CPAMT News

Top-down, command-control approaches to protected area management are being supplanted around the globe by more participatory processes involving a range of stakeholders in planning and managing parks and reserves. The state park system of Sao Paolo, Brazil, is no exception. The state government is using the upcoming World Cup and Summer Olympics to justify creation of expanded recreational and tourism opportunities in its state protected area system for the benefit of both its 50 million citizens, along with national and international tourists. Rather than use a government run, top-down approach to expanding recreational opportunities in the state park system, Sao Paolo plans on partnering with the private sector, particularly entrepreneurs from local communities around its parks, to manage these services. As part of ongoing work on institutional options for improving protected area management, Jim Barborak, of Colorado State University and the Warner College of Natural Resources, and the Center for Protected Area Management and Training was invited by WWF Brazil and the state government of Sao Paolo in April to a planning workshop on tourism concessions in protected areas in Sao Paolo in April of this year. Barborak presented results of a comparative analysis that presented a comparison of how California, the "Sao Paolo" of U.S. states, manages concessions in its state park system.

George Wallace

Dr. George Wallace was honored by the International Union for the Conservation of Nature with the World Commission on Protected Area's Fred Packard Award. The Packard Award goes to individuals that have made outstanding contributions to protected areas worldwide.
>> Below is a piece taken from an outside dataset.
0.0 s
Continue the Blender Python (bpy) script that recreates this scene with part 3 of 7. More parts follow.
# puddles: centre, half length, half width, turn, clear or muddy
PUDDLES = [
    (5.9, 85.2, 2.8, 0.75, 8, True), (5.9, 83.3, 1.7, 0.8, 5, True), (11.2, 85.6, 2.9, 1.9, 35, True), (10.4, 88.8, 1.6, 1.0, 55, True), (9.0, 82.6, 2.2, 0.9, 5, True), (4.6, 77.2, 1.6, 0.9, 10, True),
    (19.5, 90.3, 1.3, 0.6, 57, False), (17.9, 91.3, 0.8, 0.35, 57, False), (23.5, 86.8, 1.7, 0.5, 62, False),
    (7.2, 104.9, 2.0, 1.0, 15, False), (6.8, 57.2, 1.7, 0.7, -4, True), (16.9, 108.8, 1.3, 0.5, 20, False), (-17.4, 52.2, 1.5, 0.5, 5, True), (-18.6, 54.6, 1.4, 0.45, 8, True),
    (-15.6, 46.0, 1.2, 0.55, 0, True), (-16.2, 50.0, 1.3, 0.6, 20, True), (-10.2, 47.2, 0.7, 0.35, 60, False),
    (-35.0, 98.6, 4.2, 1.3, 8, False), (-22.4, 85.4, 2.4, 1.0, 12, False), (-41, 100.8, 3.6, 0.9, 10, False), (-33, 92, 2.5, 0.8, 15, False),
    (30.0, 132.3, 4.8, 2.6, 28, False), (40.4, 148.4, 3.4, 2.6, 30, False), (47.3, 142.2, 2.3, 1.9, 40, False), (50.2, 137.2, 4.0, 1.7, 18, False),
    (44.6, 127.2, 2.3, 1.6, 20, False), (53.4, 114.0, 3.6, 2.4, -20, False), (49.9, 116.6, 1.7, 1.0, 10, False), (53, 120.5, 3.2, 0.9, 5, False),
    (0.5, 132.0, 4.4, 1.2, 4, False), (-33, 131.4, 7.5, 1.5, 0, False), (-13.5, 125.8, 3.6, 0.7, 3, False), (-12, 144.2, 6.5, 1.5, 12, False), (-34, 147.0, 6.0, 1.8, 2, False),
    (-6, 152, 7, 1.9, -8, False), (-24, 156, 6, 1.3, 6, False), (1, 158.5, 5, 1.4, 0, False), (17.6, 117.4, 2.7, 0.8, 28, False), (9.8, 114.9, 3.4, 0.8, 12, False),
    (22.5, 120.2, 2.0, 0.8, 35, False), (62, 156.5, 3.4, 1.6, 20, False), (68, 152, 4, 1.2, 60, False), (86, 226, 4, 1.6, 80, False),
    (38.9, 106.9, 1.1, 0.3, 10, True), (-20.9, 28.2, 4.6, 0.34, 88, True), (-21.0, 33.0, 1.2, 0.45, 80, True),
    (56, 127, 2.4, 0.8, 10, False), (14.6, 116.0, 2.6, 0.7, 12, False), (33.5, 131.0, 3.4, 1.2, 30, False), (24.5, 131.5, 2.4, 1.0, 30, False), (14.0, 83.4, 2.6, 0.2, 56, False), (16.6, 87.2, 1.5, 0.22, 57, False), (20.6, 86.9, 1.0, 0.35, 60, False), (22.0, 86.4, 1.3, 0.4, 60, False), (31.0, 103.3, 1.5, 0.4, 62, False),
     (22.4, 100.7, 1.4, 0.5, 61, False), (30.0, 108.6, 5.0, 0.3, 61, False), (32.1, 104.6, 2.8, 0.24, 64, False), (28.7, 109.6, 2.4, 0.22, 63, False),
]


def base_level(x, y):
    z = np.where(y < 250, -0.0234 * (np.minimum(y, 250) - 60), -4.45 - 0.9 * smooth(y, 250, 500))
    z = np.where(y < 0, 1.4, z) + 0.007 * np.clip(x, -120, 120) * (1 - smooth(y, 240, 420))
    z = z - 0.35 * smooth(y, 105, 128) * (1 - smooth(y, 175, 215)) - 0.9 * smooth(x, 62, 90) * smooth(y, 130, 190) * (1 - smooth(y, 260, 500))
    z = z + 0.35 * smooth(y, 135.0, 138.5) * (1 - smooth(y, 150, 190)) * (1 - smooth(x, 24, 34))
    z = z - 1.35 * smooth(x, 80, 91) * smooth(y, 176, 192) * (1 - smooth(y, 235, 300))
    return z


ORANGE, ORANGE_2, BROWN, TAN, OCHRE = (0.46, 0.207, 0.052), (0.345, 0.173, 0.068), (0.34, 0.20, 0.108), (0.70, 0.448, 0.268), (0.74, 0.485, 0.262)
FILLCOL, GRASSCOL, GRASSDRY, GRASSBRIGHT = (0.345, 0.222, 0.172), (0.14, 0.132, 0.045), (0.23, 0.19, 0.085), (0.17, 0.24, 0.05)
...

George Wallace has devoted his career to capacity building for protected areas (PA) through his teaching, research, writing, training, graduate students and by personal example. He is a long-standing WCPA member and is currently a Professor for the Center for Protected Area Management and Training at Colorado State University. This Center has improved the capacity of thousands of protected area professionals in the Americas through training courses, technical assistance, materials development and university teaching over a 25-year period. Examples include a well known five week intensive field course for Latin American managers - now in its 20th year - as well as two decades of in-country PA training courses and technical assistance. He has helped establish PA training centers in the US, Brazil and Mexico, as well as developing many new PA courses, degree programs and cooperative studies programs.
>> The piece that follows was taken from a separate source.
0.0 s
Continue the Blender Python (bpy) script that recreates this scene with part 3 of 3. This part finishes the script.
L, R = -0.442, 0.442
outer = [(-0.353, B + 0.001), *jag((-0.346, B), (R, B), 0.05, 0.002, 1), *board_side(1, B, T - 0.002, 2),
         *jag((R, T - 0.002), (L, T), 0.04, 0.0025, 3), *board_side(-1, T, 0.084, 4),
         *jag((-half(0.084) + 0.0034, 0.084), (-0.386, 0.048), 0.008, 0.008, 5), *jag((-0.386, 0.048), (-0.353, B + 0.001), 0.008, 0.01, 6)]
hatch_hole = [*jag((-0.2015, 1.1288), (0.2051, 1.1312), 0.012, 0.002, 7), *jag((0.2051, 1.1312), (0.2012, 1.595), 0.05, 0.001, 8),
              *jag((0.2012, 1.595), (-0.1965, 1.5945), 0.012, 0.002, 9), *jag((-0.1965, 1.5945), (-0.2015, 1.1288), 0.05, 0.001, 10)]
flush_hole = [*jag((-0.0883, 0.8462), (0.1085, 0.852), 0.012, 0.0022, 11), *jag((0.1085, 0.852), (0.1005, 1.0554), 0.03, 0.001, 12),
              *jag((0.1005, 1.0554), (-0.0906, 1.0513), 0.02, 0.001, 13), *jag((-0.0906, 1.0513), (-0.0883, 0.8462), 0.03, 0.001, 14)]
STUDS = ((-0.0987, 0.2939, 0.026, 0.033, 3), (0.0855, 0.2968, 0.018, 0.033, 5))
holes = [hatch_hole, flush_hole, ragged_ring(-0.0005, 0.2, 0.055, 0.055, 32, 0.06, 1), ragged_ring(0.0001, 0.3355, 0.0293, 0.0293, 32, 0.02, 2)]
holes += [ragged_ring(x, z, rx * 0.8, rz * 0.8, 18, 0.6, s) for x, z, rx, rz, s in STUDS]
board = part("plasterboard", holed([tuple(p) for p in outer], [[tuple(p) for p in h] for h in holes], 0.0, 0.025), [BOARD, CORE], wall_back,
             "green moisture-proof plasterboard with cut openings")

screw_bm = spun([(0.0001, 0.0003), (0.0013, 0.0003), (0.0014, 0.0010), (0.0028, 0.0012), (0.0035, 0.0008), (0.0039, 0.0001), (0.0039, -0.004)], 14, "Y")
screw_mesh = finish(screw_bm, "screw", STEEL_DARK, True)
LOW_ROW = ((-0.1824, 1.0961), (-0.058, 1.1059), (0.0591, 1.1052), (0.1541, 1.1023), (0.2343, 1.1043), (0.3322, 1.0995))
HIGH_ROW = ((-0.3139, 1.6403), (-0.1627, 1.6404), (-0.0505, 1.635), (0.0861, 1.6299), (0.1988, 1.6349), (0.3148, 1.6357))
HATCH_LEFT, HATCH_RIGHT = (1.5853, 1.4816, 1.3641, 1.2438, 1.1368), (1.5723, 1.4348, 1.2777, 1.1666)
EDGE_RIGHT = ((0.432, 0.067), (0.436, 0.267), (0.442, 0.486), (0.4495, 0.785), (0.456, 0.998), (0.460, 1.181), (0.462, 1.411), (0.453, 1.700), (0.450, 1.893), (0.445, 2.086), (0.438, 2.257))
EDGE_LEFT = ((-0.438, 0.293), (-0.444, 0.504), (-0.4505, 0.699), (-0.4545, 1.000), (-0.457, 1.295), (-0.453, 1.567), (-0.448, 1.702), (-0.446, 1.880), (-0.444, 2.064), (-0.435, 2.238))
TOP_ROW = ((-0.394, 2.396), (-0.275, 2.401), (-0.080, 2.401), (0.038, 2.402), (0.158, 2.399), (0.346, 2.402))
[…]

George assisted with the development and delivery of capacity-building streams for IUCN World Parks Congresses in Caracas (1992) and Durban (2003). He is one of the founders of the Consortium for International Protected Area Management involving the US Forest Service, the Universities of Idaho, Montana and Colorado State and other partners. His university teaching, research and outreach have produced many committed PA professionals, management innovations, and have heightened awareness about the importance of landscape level conservation planning.

At a personal level he has lead by example, slowly restored a badly degraded farm over 36 years which has won several awards for the mix of agriculture, wetlands, wildlife habitat and education it now provides. George has made an enormous contribution to capacity building for protected areas, both in the Americas and globally.